TASK DETAILS: Copy out the whole listing exactly as written, leaving the pictures behind.

RAW DATA:
——
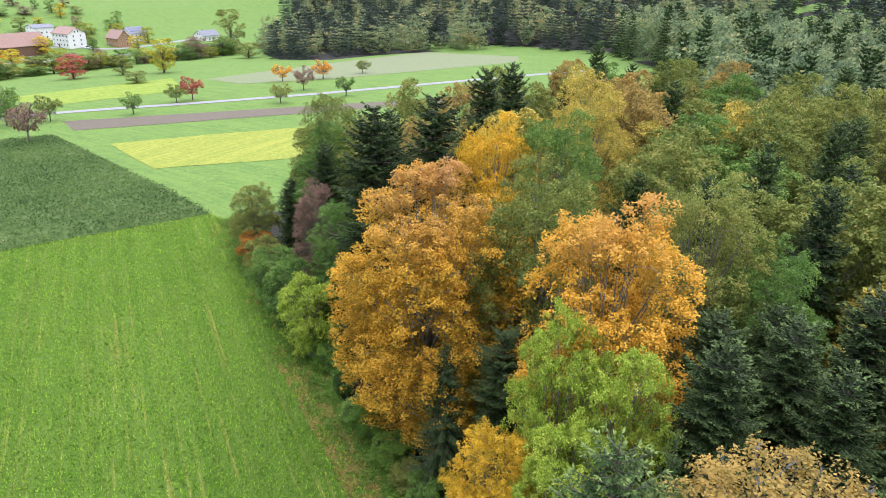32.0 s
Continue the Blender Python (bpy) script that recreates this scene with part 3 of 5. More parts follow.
def grass_material(name, turn=-19.0, straw=1.0, tone=1.0, fine=1.0, worn=False, blade=False, pale=0.0, far=0.0):
    """Mown meadow: tufts, mottled patches, soft dry streaks along the mowing rows. worn: the corner where tractors turn is dry and scuffed.
    blade: for single tufts, which differ in tone."""
    n = Nodes(name, 0.8)
    n.bsdf.inputs["Specular IOR Level"].default_value = 0.1
    vec = n.coord()
    tuft = n.noise(vec, 2.4 * fine, 7.0, 0.72)
    col = n.ramp(tuft, [(0.34, (0.028 * tone, 0.081 * tone, 0.005)), (0.5, (0.074 * tone, 0.164 * tone, 0.008)), (0.66, (0.15 * tone, 0.268 * tone, 0.018))])
    # patches of lusher and of paler sward
    col = n.mix(n.step(n.noise(vec, 0.55, 5.0, 0.7), 0.47, 0.62, 0.75), col, (0.045 * tone, 0.125 * tone, 0.006))
    col = n.mix(n.step(n.noise(vec, 0.16, 6.0, 0.7), 0.48, 0.66, 0.45), col, (0.126 * tone, 0.205 * tone, 0.02))
    grain = n.noise(vec, 7.0 * fine, 4.0, 0.8)
    # mowing rows: broad swaths, continuous over many metres
    swath = n.noise(n.coord((0.012, 0.42, 1), turn), 1.0, 3.0, 0.6, 0.2)
    col = n.mix(n.step(swath, 0.46, 0.6, 0.4), col, (0.116 * tone, 0.215 * tone, 0.018))
    band = n.noise(n.coord((0.01, 0.8, 1), turn), 1.0, 2.0, 0.5, 0.3)
    col = n.mix(n.step(band, 0.46, 0.6, 0.4), col, (0.136 * tone, 0.235 * tone, 0.022))
    sep = n.add("ShaderNodeSeparateXYZ")
    n.link(vec, sep.inputs[0])
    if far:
        # paler towards the valley: sheen of low-seen grass put into the colour
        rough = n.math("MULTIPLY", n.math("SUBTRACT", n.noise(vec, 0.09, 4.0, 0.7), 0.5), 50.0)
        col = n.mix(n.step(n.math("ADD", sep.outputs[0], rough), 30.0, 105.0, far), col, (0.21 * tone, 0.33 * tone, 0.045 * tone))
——
FULL OUTPUT:
32.0 s
Continue the Blender Python (bpy) script that recreates this scene with part 3 of 5. More parts follow.
def grass_material(name, turn=-19.0, straw=1.0, tone=1.0, fine=1.0, worn=False, blade=False, pale=0.0, far=0.0):
    """Mown meadow: tufts, mottled patches, soft dry streaks along the mowing rows. worn: the corner where tractors turn is dry and scuffed.
    blade: for single tufts, which differ in tone."""
    n = Nodes(name, 0.8)
    n.bsdf.inputs["Specular IOR Level"].default_value = 0.1
    vec = n.coord()
    tuft = n.noise(vec, 2.4 * fine, 7.0, 0.72)
    col = n.ramp(tuft, [(0.34, (0.028 * tone, 0.081 * tone, 0.005)), (0.5, (0.074 * tone, 0.164 * tone, 0.008)), (0.66, (0.15 * tone, 0.268 * tone, 0.018))])
    # patches of lusher and of paler sward
    col = n.mix(n.step(n.noise(vec, 0.55, 5.0, 0.7), 0.47, 0.62, 0.75), col, (0.045 * tone, 0.125 * tone, 0.006))
    col = n.mix(n.step(n.noise(vec, 0.16, 6.0, 0.7), 0.48, 0.66, 0.45), col, (0.126 * tone, 0.205 * tone, 0.02))
    grain = n.noise(vec, 7.0 * fine, 4.0, 0.8)
    # mowing rows: broad swaths, continuous over many metres
    swath = n.noise(n.coord((0.012, 0.42, 1), turn), 1.0, 3.0, 0.6, 0.2)
    col = n.mix(n.step(swath, 0.46, 0.6, 0.4), col, (0.116 * tone, 0.215 * tone, 0.018))
    band = n.noise(n.coord((0.01, 0.8, 1), turn), 1.0, 2.0, 0.5, 0.3)
    col = n.mix(n.step(band, 0.46, 0.6, 0.4), col, (0.136 * tone, 0.235 * tone, 0.022))
    sep = n.add("ShaderNodeSeparateXYZ")
    n.link(vec, sep.inputs[0])
    if far:
        # paler towards the valley: sheen of low-seen grass put into the colour
        rough = n.math("MULTIPLY", n.math("SUBTRACT", n.noise(vec, 0.09, 4.0, 0.7), 0.5), 50.0)
        col = n.mix(n.step(n.math("ADD", sep.outputs[0], rough), 30.0, 105.0, far), col, (0.21 * tone, 0.33 * tone, 0.045 * tone))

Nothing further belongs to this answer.